Sono due film italiani, realizzati da cineasti under 35, il documentario Brotherhood di Francesco Montagner (miglior film) e Il legionario di Hleb Papou (miglior regista emergente), bielorusso naturalizzato italiano, che affrontano temi di grande attualità come il radicalismo islamico e i pregiudizi sugli italiani di seconda generazione, a conquistare i premi maggiori nella sezione Cineasti del presente della 74/a edizione del Locarno Film Festival.
“Ho accolto la notizia del premio come miglior film con tante lacrime e molta gioia - dice all’ANSA, sorridendo Montagner, veneto, classe 1989, già vincitore nel 2014 con Animata resistenza del premio per il miglior documentario nella sezione Venezia Classici, alla Mostra del Cinema-. Ho fatto una corsa matta per tornare al Festival (il regista vive a Praga dove insegna cinema in una delle accademie più prestigiose del mondo, la Famu), per questa che è una festa del cinema e per l’Italia, visto il premio anche a Hleb”. in Brotherhood, coproduzione Repubblica Ceca - Italia (Nutprodukce e Nefertiti Film con Rai Cinema) Montagner ha seguito per quattro anni la vita di tre fratelli in una famiglia di pastori, nella campagna bosniaca, Uzeir, circa 10 anni, Usama, 12, e Jabir, appena maggiorenne, costretti a crescere molto in fretta quando l'unico genitore che gli è rimasto, il padre Ibrahim, predicatore islamico radicale, viene condannato a 23 mesi di prigione, per terrorismo.

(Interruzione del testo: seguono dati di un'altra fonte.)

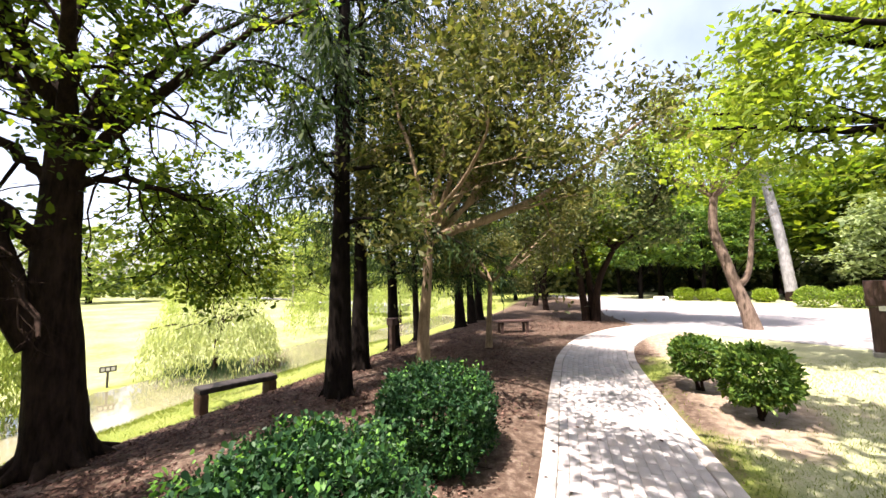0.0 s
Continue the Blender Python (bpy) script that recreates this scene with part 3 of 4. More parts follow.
conifer(31, (-4.25, 4.75), (0.05, 0.1, 0), 11.5, 0.165, 0.24, 2.6, "tall dark-trunked cypress with feathery foliage on bare earth")
conifer(32, (-5.07, 6.47), (-0.1, 0.2, 0), 11, 0.15, 0.24, 2.6, "tall dark-trunked cypress standing behind another one")
conifer(33, (-5.95, 9.4), (-0.2, -0.2, 0), 10.5, 0.145, 0.2, 2.6, "dark-trunked cypress beside a small post on the bank")
conifer(34, (-5.45, 13.85), (-0.4, 0.1, 0), 10, 0.17, 0.2, 2.4, "dark-trunked cypress further along the bank")
conifer(38, (-6.1, 11.2), (-0.3, 0.1, 0), 9.5, 0.1, 0.2, 2.2, "thin dark-trunked cypress behind the tan-barked tree")
conifer(39, (-5.48, 15.42), (-0.3, -0.1, 0), 10, 0.15, 0.2, 2.4, "dark-trunked cypress with a pale scar on the bank")
conifer(35, (-5.5, 16.7), (-0.5, 0.3, 0), 10, 0.17, 0.2, 2.4, "dark-trunked cypress close beside another one on the bank")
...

Era andato in Siria, a quanto sostiene, non per combattere con i jihadisti "ma per vedere come andassero le cose” dice. “Pensavo fosse importante portare in un contesto europeo una storia famigliare, intima come questa - aggiunge il cineasta - che ha un impatto molto forte nel mondo contemporaneo perché è molto legata a tematiche dell’islam e religiose. Volevo capire cosa potesse accadere a tre ragazzi di questa nuova generazione a contatto con il radicalismo e un padre padrone di questo tipo”.
Invece Papou, classe 1991, bielorusso, naturalizzato italiano ("sono cresciuto a Lecco e da dopo il liceo vivo a Roma"), laureato al Dams e diplomato al Centro Sperimentale, è ripartito dal suo corto Il Legionario per svilupparlo nell’omonima opera prima. Il film (prodotto da Clemart in collaborazione con Mact Productions e Rai Cinema, distribuito da Fandango) ha al centro Daniel (Germano Gentile, già protagonista del corto) italiano di origine africana, diventato un giovane e preparato agente a Roma del Primo Reparto Mobile della Polizia, diviso tra il dovere e la necessità di proteggere il fratello Patrick (Maurizio Bousso) e la madre Felicité (Felicité Mbezelé) che ancora vivono nel palazzo occupato dove anche lui è cresciuto. “Questo premio mi regala una sensazione molto bella - commenta -. L’obiettivo del film era mostrare l’Italia del presente, andando oltre gli stereotipi. Un paese che c’è ma di cui nessuno parla”.
Si è girato "in un vero palazzo occupato, quello a via Santa Croce in Gerusalemme, dove l'elemosiniere del Papa staccò nel 2019 i sigilli che erano stati messi alla luce, un episodio che finì sui giornali. Abbiamo fatto molte ricerche e io ho pure vissuto per un periodo nel palazzo, per fare meglio le indagini sul campo. Volevamo essere il più onesti possibile, non raccontare frottole e uscire dalla nostra comfort zone". Lo stesso sguardo realistico c'è nel mettere in scena il Reparto Mobile: "Ho conosciuto diversi celerini, abbiamo passato nottate a sentire le loro storie".